Your goal - Quote every line below exactly and skip any picture.
** Start **
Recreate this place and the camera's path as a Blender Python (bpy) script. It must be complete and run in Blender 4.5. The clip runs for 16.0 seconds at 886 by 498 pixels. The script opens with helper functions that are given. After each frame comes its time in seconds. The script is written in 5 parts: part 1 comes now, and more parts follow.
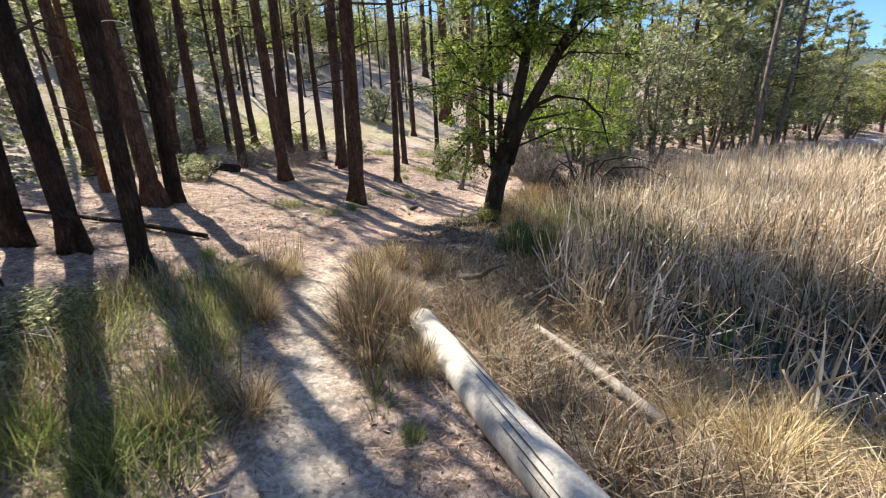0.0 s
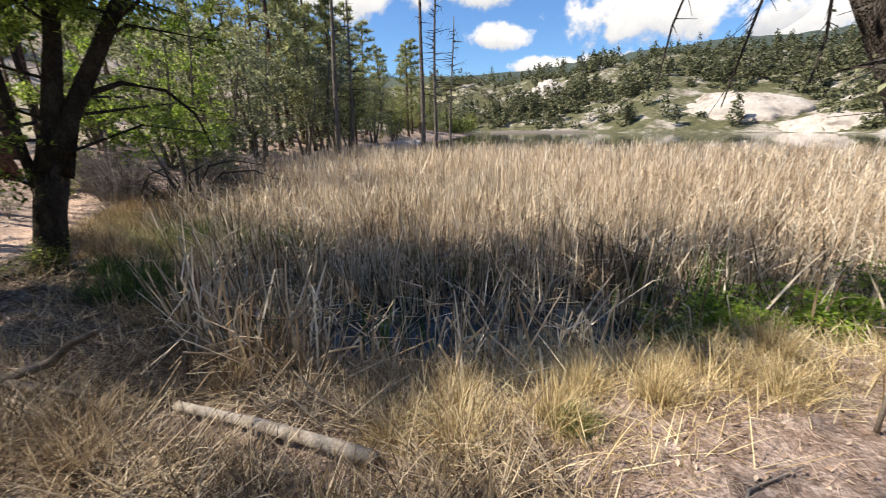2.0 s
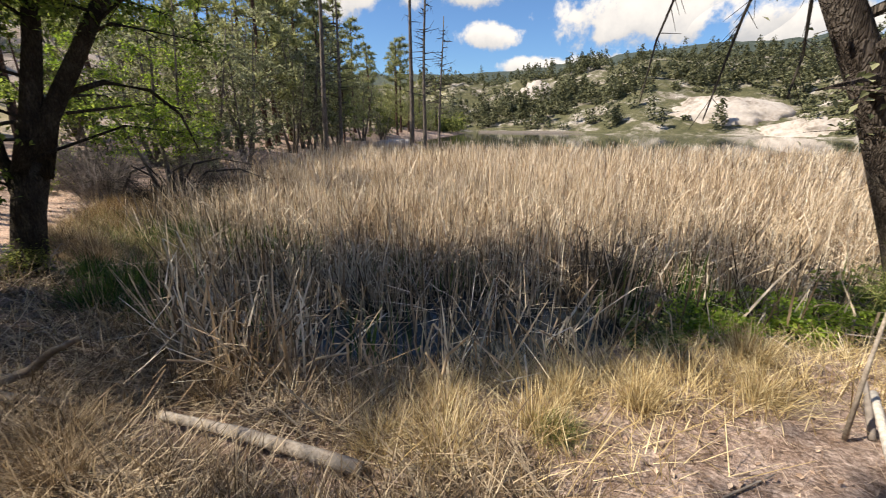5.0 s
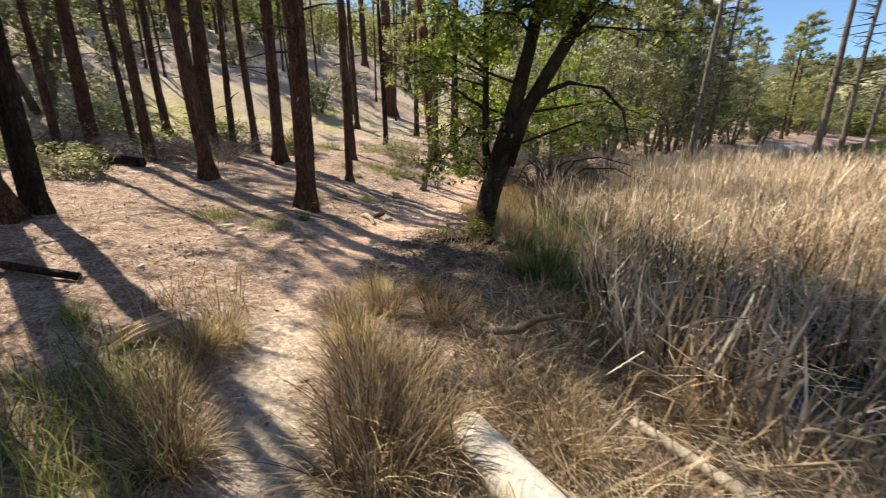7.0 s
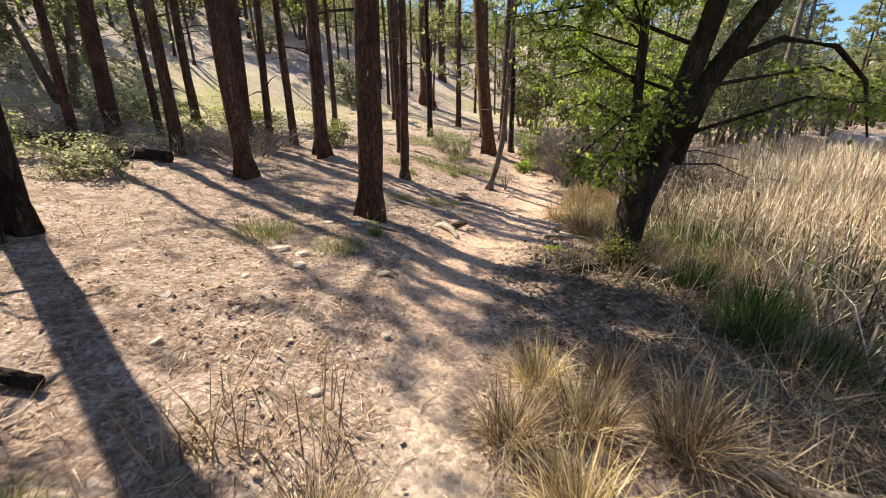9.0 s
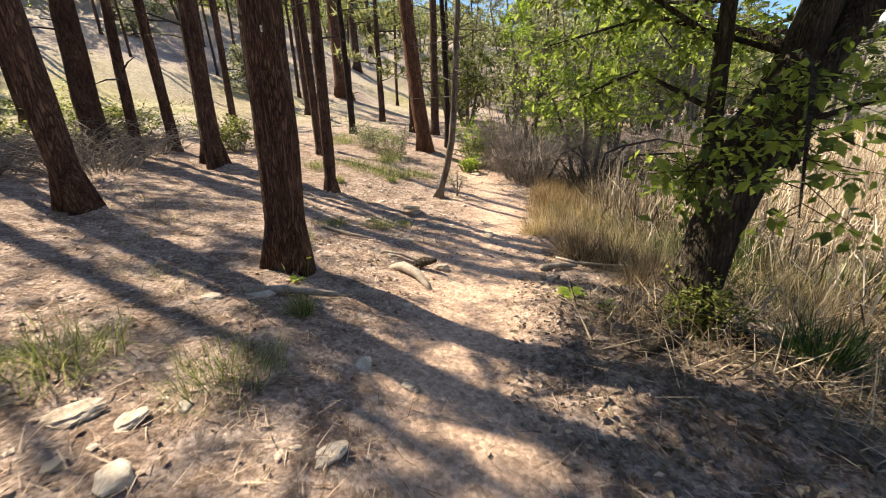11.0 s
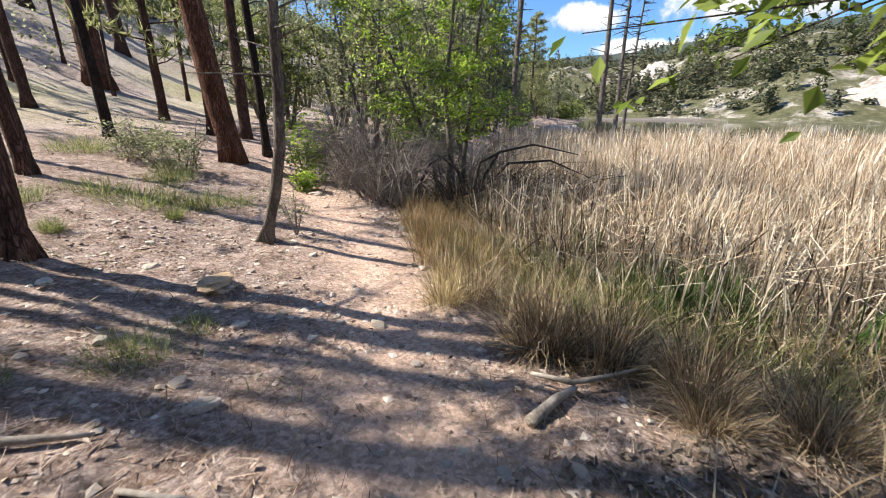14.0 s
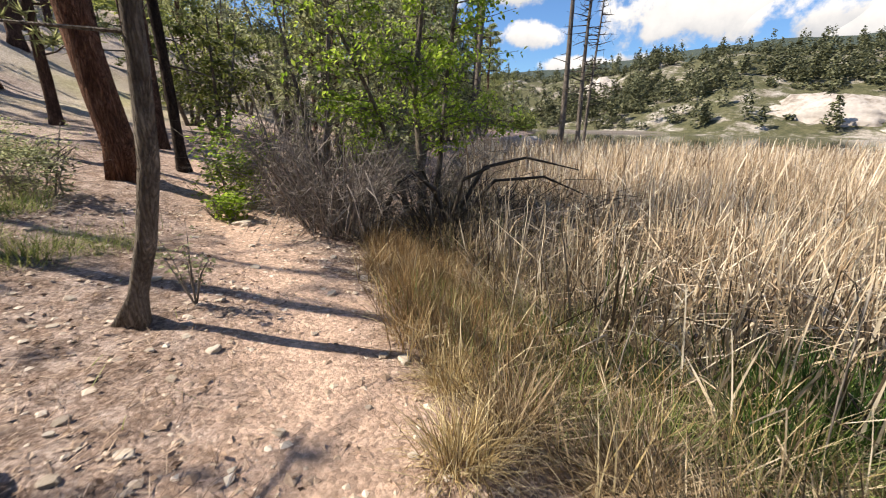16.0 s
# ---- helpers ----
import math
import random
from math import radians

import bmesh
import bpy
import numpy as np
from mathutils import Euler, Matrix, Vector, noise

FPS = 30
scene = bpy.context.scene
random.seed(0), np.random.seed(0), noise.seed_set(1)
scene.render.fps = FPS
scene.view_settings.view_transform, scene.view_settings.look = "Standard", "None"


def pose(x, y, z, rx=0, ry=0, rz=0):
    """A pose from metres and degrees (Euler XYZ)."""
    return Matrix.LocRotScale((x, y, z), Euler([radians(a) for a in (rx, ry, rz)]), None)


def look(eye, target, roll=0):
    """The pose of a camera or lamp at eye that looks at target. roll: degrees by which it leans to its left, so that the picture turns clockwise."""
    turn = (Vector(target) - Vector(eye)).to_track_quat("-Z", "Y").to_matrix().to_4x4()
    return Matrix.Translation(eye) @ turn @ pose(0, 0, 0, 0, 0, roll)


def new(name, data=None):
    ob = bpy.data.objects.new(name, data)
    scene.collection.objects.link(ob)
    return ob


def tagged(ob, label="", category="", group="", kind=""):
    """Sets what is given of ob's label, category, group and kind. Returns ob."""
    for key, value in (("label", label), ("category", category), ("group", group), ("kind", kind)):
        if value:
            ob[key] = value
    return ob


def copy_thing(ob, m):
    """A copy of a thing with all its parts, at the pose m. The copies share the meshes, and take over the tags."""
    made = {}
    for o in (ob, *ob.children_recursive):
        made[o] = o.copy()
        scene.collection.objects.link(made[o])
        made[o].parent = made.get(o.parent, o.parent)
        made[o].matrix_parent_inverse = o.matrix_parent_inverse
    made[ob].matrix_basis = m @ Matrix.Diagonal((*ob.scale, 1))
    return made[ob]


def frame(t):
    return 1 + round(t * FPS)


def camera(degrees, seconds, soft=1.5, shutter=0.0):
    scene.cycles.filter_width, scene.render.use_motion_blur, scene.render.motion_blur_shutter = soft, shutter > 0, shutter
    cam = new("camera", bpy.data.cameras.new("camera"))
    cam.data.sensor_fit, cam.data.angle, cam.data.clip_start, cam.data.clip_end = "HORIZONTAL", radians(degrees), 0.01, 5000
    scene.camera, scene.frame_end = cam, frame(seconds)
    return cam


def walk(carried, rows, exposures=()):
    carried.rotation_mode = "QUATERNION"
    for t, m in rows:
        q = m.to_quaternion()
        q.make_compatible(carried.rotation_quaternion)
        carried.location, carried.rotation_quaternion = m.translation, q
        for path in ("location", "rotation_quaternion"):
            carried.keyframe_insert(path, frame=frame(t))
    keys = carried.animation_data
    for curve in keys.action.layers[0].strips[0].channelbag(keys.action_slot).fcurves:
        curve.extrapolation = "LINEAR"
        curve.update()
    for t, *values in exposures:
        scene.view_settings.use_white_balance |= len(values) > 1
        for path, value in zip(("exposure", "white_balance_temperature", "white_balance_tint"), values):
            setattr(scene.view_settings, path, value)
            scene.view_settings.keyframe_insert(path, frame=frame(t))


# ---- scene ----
** End **
Written response -
Recreate this place and the camera's path as a Blender Python (bpy) script. It must be complete and run in Blender 4.5. The clip runs for 16.0 seconds at 886 by 498 pixels. The script opens with helper functions that are given. After each frame comes its time in seconds. The script is written in 5 parts: part 1 comes now, and more parts follow.
0.0 s
2.0 s
5.0 s
7.0 s
9.0 s
11.0 s
14.0 s
16.0 s
# ---- helpers ----
import math
import random
from math import radians

import bmesh
import bpy
import numpy as np
from mathutils import Euler, Matrix, Vector, noise

FPS = 30
scene = bpy.context.scene
random.seed(0), np.random.seed(0), noise.seed_set(1)
scene.render.fps = FPS
scene.view_settings.view_transform, scene.view_settings.look = "Standard", "None"


def pose(x, y, z, rx=0, ry=0, rz=0):
    """A pose from metres and degrees (Euler XYZ)."""
    return Matrix.LocRotScale((x, y, z), Euler([radians(a) for a in (rx, ry, rz)]), None)


def look(eye, target, roll=0):
    """The pose of a camera or lamp at eye that looks at target. roll: degrees by which it leans to its left, so that the picture turns clockwise."""
    turn = (Vector(target) - Vector(eye)).to_track_quat("-Z", "Y").to_matrix().to_4x4()
    return Matrix.Translation(eye) @ turn @ pose(0, 0, 0, 0, 0, roll)


def new(name, data=None):
    ob = bpy.data.objects.new(name, data)
    scene.collection.objects.link(ob)
    return ob


def tagged(ob, label="", category="", group="", kind=""):
    """Sets what is given of ob's label, category, group and kind. Returns ob."""
    for key, value in (("label", label), ("category", category), ("group", group), ("kind", kind)):
        if value:
            ob[key] = value
    return ob


def copy_thing(ob, m):
    """A copy of a thing with all its parts, at the pose m. The copies share the meshes, and take over the tags."""
    made = {}
    for o in (ob, *ob.children_recursive):
        made[o] = o.copy()
        scene.collection.objects.link(made[o])
        made[o].parent = made.get(o.parent, o.parent)
        made[o].matrix_parent_inverse = o.matrix_parent_inverse
    made[ob].matrix_basis = m @ Matrix.Diagonal((*ob.scale, 1))
    return made[ob]


def frame(t):
    return 1 + round(t * FPS)


def camera(degrees, seconds, soft=1.5, shutter=0.0):
    scene.cycles.filter_width, scene.render.use_motion_blur, scene.render.motion_blur_shutter = soft, shutter > 0, shutter
    cam = new("camera", bpy.data.cameras.new("camera"))
    cam.data.sensor_fit, cam.data.angle, cam.data.clip_start, cam.data.clip_end = "HORIZONTAL", radians(degrees), 0.01, 5000
    scene.camera, scene.frame_end = cam, frame(seconds)
    return cam


def walk(carried, rows, exposures=()):
    carried.rotation_mode = "QUATERNION"
    for t, m in rows:
        q = m.to_quaternion()
        q.make_compatible(carried.rotation_quaternion)
        carried.location, carried.rotation_quaternion = m.translation, q
        for path in ("location", "rotation_quaternion"):
            carried.keyframe_insert(path, frame=frame(t))
    keys = carried.animation_data
    for curve in keys.action.layers[0].strips[0].channelbag(keys.action_slot).fcurves:
        curve.extrapolation = "LINEAR"
        curve.update()
    for t, *values in exposures:
        scene.view_settings.use_white_balance |= len(values) > 1
        for path, value in zip(("exposure", "white_balance_temperature", "white_balance_tint"), values):
            setattr(scene.view_settings, path, value)
            scene.view_settings.keyframe_insert(path, frame=frame(t))


# ---- scene ----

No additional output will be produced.